Amorella here looking up onto the top row of windows. On the left is a portrait of Alice and on the far right upper window is a portrait of Charles. The rest appears to be history. This is windowed wall in the Great Hall at Christ’s College which in recent years has been made popularly famous as a film set based on a book series by J. K. Rowling.
In some ways because of orndorff’s bent on the world, the atmosphere of Elysium is both scholarly and spiritual, much like Christ’s College, Oxford. You have a question?
I have a statement clarification. I am neither that scholarly or spiritual, Amorella. I enjoy non-fiction over fiction but Harpers and Discover magazines are about as far as I presently go.

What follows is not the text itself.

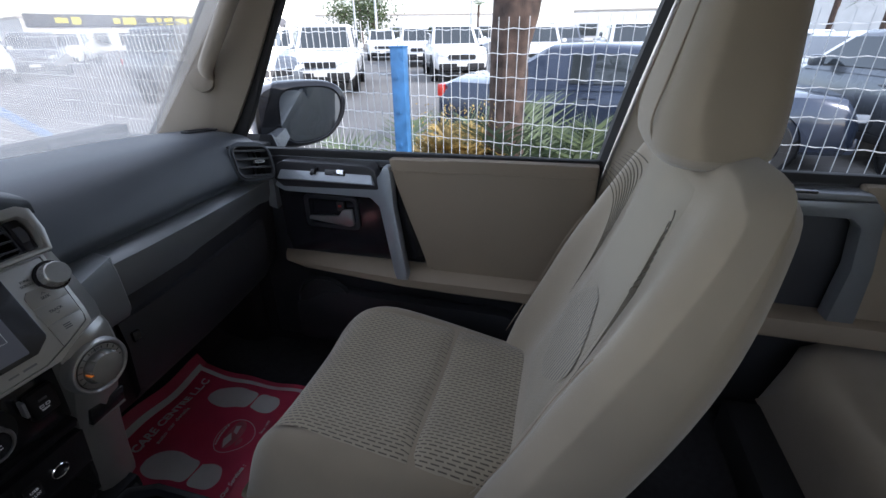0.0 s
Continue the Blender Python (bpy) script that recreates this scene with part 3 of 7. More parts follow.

Beyond that I have to insist on my agnostic status. I do not have enough faith to fully accept any belief system I have come across other than the one I made up for myself, ‘transcendental existentialism’ and this is more readily an overlapping of concepts than ideologies. I am also a fan of the late Joseph Campbell because of his wide-encompassing views on cultural stories people have told and still tell in one form or another, but none of these are belief systems in themselves.

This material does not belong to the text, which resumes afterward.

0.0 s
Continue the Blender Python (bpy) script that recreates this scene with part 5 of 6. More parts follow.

Since 2001 I have periodically taken the ‘Belief-o-Matic’ twenty question quiz on beliefnet.com. I decided to take this, now, tonight (before going further with tomorrow’s posting) to see the results. The last time I took this quiz was three to four years ago and the time before was seven or eight years ago. Here are my latest results:
“1. Reform Judaism (100%); 2. Liberal Quakers (90%); 3. Mainline to Liberal Christian Protestants (88%); 4. Unitarian Universalism (85%); 5. Sikhism (78%); 6. Baha’I Faith (76%); 7. Neo-Pagan (65%); 8. Orthodox Judaism (65%); 9. Secular Humanism (63%); and 10. Islam (62%).”
The first time I took this quiz I was quite taken back and surprised to find Reform Judaism number one and at one hundred percent to boot. It has never varied from number one, one hundred percent in every ‘Belief-o-Matic’ test I have taken. I was raised as Presbyterian in the forties and through the fifties. I like to think of myself as an open-minded agnostic, but when push comes to shove, I guess I lean Reform Judaism first and a Liberal Quaker second. The Liberal Christian Protestant would be closest to my upbringing, that is pretty much the way I am settled into my religious nature with Unitarian Universalism being a close fourth, then it drops off. It is a good quiz from my way of thinking. Give it a try, answer honestly, and don’t forget to check the worth section under some questions. See what happens.
So, back to the “scholarly and spiritual” – it would be dishonest to say I was not scholarly because I am but perhaps in an unorthodox way. As for spiritual, I admit, deep down, that I have a few strong religious beliefs but I try to not let them interfere with my preferred open-minded agnostic tendencies.
You are setting your own private personal self in a particularly ordered mindset as you begin book four. You want to maintain a higher level thinking mode as if you were writing the work in Canterbury Cathedral, let’s say, or Washington Cathedral, as both rest comfortably in your mind. Let both symbolize your need for a classy Muse. You are ready to begin chapter one in book four once again.
Above my desk in the basement I have an eight inch rounded piece of green-stained leaded glass about one inch thick with a centered Celtic cross. I bought the glass about thirty years ago at Washington Cathedral. In a sense, a part of the cathedral is here in at the foundation of our house. Call it superstition but I need to know these things and have them in mind so that I might better rise to the occasion of putting my name on a book that is dedicated:
“To the species Homo Sapiens. To the Dead as well as the Living”
Enough theatre orndorff. Let’s get on with it. Tomorrow begins Chapter One, Book Four. – Amorella.